L’abbiamo tenuta in braccio e abbiamo dovuto sostenere il suo sguardo fiero, abbiamo sentito sulle nostre facce le sue piccole mani mentre ci scrutava.

Vorremmo lo avessero fatto tutti i governanti europei che sulla sua pelle hanno in questi giorni fatto propaganda politica.

Ma forse non servirebbe.

Siamo andati ormai oltre ogni limite di umanità e buon senso.

Il premier maltese ha usato questa piccola bambina come leva di ricatto per mandare via dal suo territorio altre persone che considera sgradite.

In Italia c’è un ministro dell’Interno che mette nello stesso calderone chi ha minacciato e terrorizzato la mamma di quella bambina lucrando sulla sua disperazione, e le persone che invece le hanno salvato la vita: lotta ai trafficanti e alle Ong!

Pochi slogan sono più stupidi di questo.

Il diritto è ormai una coperta troppo corta che ognuno tira dalla sua parte in base ai calcoli della convenienza, la cattiveria è un merito e tutti gli altri sono solo “buonisti”, mentre tendere una mano a chi sta rischiando di morire e portarlo in salvo diventa una colpa e un crimine.

Mentre la legge impone che dopo il salvataggio le persone siano immediatamente sbarcate nel porto sicuro più vicino, abbiamo dovuto subire giorni e giorni di sproloqui in malafede.

“Doveva intervenire la Libia e portarseli indietro”. Lo abbiamo già detto: guardate negli occhi quelle donne che hanno subito ogni violenza in terra libica, e ripetete questa frase se avete il coraggio.
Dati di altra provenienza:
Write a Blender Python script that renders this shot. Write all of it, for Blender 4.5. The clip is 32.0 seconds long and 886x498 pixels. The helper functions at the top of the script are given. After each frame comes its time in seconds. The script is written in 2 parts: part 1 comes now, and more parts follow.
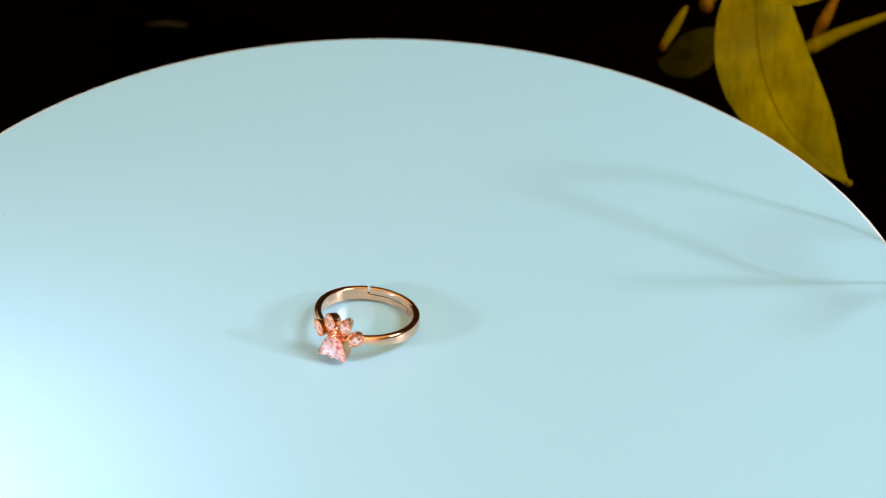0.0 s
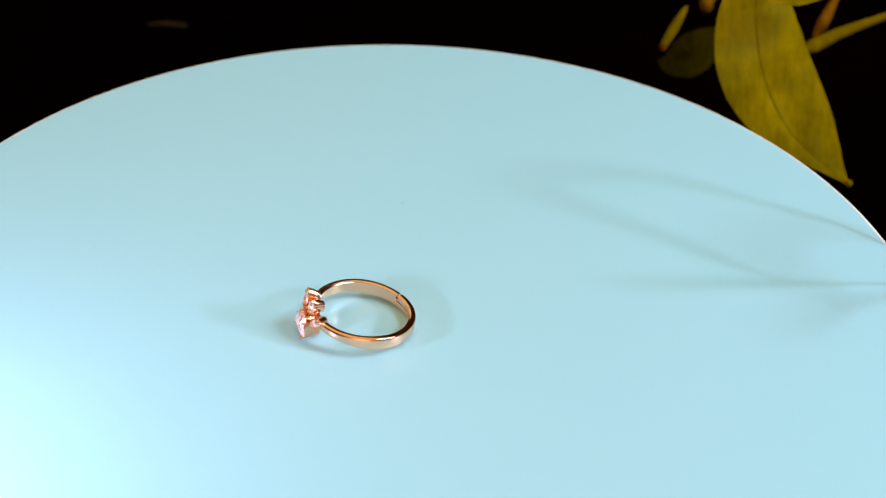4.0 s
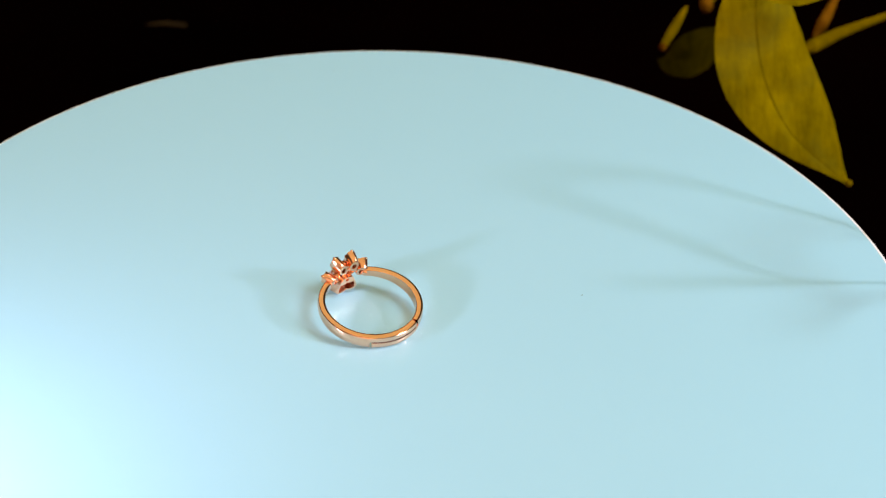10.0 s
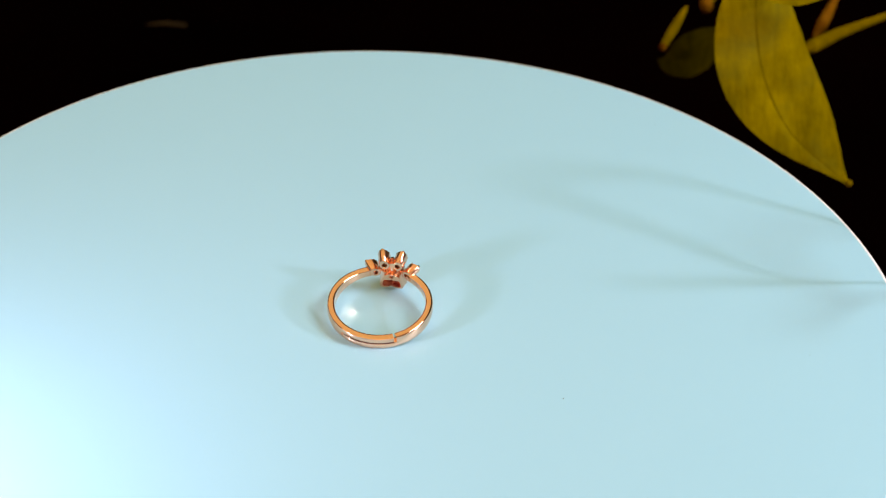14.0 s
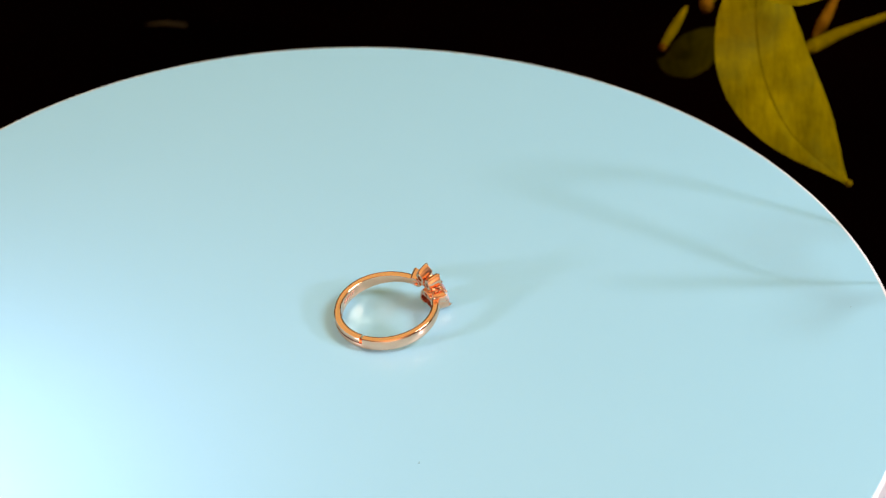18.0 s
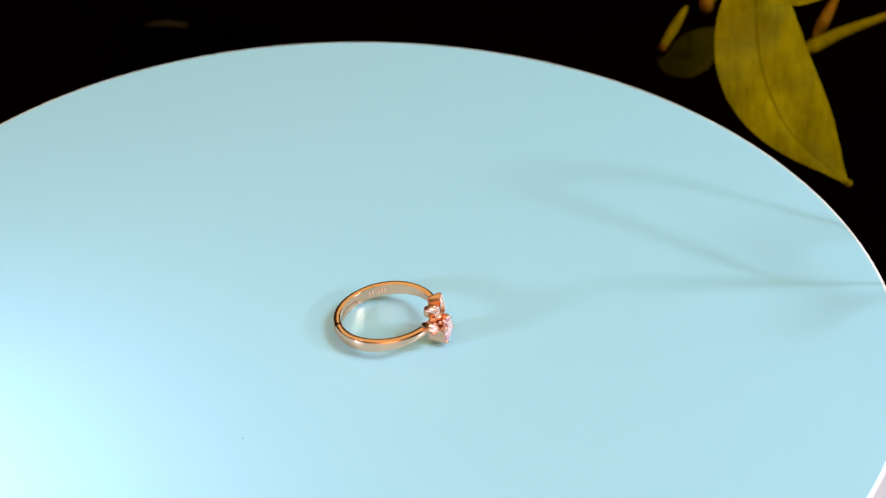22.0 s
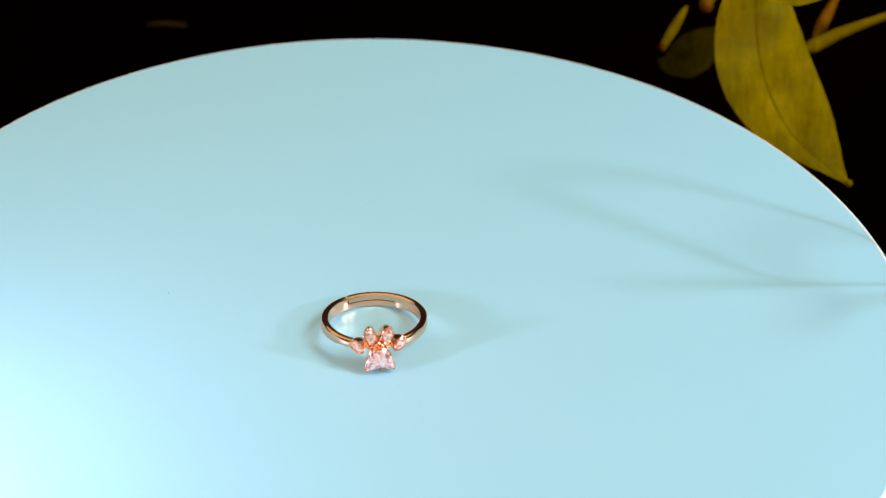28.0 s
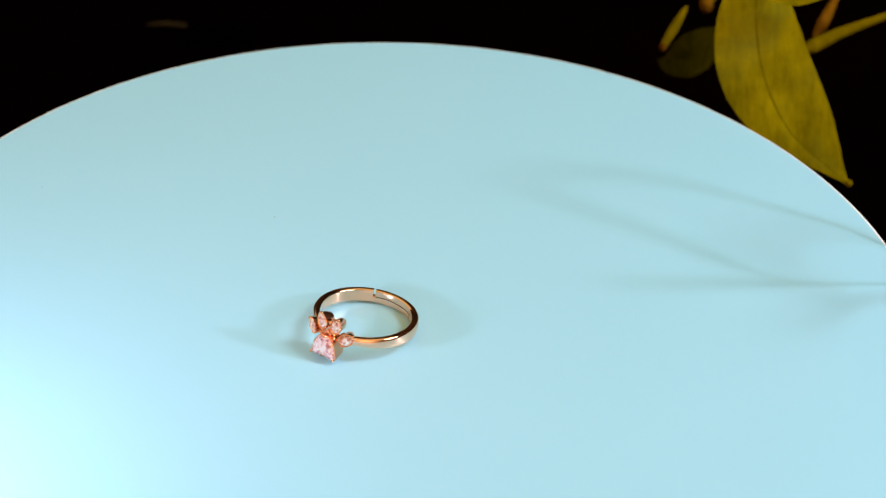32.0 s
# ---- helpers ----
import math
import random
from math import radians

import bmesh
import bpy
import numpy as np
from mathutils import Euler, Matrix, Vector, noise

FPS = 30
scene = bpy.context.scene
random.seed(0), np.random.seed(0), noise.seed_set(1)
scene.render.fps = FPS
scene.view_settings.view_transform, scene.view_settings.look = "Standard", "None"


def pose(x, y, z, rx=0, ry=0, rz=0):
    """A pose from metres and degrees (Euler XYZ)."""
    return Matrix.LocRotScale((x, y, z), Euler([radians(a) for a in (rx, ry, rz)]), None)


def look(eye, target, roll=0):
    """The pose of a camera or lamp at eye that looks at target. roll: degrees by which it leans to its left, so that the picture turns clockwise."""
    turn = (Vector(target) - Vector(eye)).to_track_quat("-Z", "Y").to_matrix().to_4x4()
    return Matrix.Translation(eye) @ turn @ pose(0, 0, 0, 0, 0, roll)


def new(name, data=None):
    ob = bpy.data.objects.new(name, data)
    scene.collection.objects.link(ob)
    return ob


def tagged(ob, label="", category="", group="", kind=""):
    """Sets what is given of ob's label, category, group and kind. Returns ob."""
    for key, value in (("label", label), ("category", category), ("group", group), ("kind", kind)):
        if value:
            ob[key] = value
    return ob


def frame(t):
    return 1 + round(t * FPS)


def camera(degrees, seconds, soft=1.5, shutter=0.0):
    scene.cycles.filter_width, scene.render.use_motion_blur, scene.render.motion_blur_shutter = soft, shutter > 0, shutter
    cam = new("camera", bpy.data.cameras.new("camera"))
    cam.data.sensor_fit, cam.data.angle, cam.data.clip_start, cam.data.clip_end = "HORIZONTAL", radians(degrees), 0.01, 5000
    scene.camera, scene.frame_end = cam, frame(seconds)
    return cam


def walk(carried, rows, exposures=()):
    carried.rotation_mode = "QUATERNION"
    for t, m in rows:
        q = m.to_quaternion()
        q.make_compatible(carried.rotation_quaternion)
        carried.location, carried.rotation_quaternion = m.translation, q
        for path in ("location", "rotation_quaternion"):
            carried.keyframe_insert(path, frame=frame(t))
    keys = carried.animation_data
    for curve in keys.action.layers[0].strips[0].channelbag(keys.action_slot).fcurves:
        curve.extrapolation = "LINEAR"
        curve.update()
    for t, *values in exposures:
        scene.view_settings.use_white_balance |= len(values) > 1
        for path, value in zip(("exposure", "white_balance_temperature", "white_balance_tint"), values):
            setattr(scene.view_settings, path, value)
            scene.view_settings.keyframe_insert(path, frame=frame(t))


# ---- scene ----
cam = camera(19.72, 32.0, 1.3)
cam.data.dof.use_dof = True
cam.data.dof.focus_distance, cam.data.dof.aperture_fstop = 0.47, 26.0
EYE = pose(0.0, -0.37324, 0.28603, 54.262, 0, -1.8713) @ pose(0, 0, 0, 0, 0, 1.2337)
walk(cam, [(0, EYE), (32.0, EYE)],
     [(0.0, 0.06, 6500, 10), (3.0, 0.06, 6100, 4), (6.0, 0.06, 6100, 4), (9.0, 0.06, 6300, 7), (13.0, 0.06, 6480, 10), (17.0, 0.06, 6380, 8),
      (20.0, 0.06, 6250, 6), (23.0, 0.06, 6080, 4), (32.0, 0.06, 6080, 3)])

scene.cycles.caustics_reflective, scene.cycles.blur_glossy, scene.cycles.sample_clamp_indirect = True, 0.12, 100.0
MM = 0.001
RATE = 11.528  # degrees a second, clockwise from above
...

Nessuna nave può riportare le persone in Libia o lasciarle in balia delle milizie paramafiose addestrate a formare la cosiddetta guardia costiera libica senza commettere un reato e una gravissima violazione dei diritti umani: la Libia non è un porto sicuro. Ed è in questo caso il governo precedente a quello adesso al potere in Italia ad essersi macchiato di un crimine terribile, con la stipula del Memorandum d’intesa con Al Sarraj, nel febbraio del 2017.

“Le ong furbette tirano la corda per mettersi apposta in queste situazioni”. Cosa avrebbero dovuto fare? Lasciare morire le persone in mare? La loro presenza nel Mediterraneo è una delle poche azioni di cui non ci dovremo vergognare quando la

Storia di questi decenni sarà raccontata ai posteri.

“Non possiamo accogliere tutti i disperati del mondo”. E invece senza migrazioni, come sta già accadendo, i vecchi paesi europei sono a rischio di implosione economica e culturale e i numeri ci dicono che non c’è nessuna emergenza in atto, ma solo la strumentalizzazione del più ancestrale dei fenomeni usato come arma di distrazione di massa per permettere a chi governa di non parlare di altro.

“Non è possibile che Malta e Italia si debbano tenere tutti i migranti”. C’era un modo per evitare questo sistema che è certamente sbagliato, in primis perché neppure le persone salvate vogliono restare a Malta e in Italia: modificare il Regolamento di Dublino. Ma il governo italiano, per fare un favore all’estrema destra ungherese e ai paesi dell’asse di Visegrad, si è opposto quando c’era la possibilità di farlo.

Eppure, c’è stato anche qualcosa di grande e di buono in queste settimane di vergogna.

La resistenza piena di dignità delle donne, dei bambini e degli uomini salvati. La generosità e il coraggio degli equipaggi della Sea Watch III e della Professor A.P. Le piazze gremite di persone con le braccia aperte e sempre meno timore di opporsi al degrado culturale, politico e sociale dell’Italia. I sindaci di questo paese che hanno deciso di mettersi in testa a una battaglia di giustizia in terra come in mare. Le parole del Papa e di tanta parte della Chiesa che, forse memore di un passato poco glorioso in altri frangenti di crisi democratica e di umanità, ha deciso senza mezzi termini da che parte stare. Le navi della società civile, che si sostengono tra loro, e che sono diventate il simbolo di un’alternativa ancora possibile.

Questo mare non deve svuotarsi più di navi. E anche Mediterranea, oltre che supportare sempre chi è già presente nel Mediterraneo, tornerà molto presto.

Ripetiamo oggi quello che abbiamo detto il primo giorno in cui siamo partiti: noi obbediremo sempre al diritto del mare e al diritto dei diritti umani, nonché alla nostra Costituzione. Disobbediremo sempre, invece, alla violenza dei governi quando usano il razzismo per creare consenso, quando calpestano gli individui, quando impongono ordini illegali e ingiusti.

Senza compromessi, senza negoziazioni. Trattando le persone, tutte le persone, sempre da soggetti di diritto e mai da merci o numeri.

Quello che è accaduto non ci fa retrocedere di un passo, ma rafforza la nostra volontà di esserci e continuare.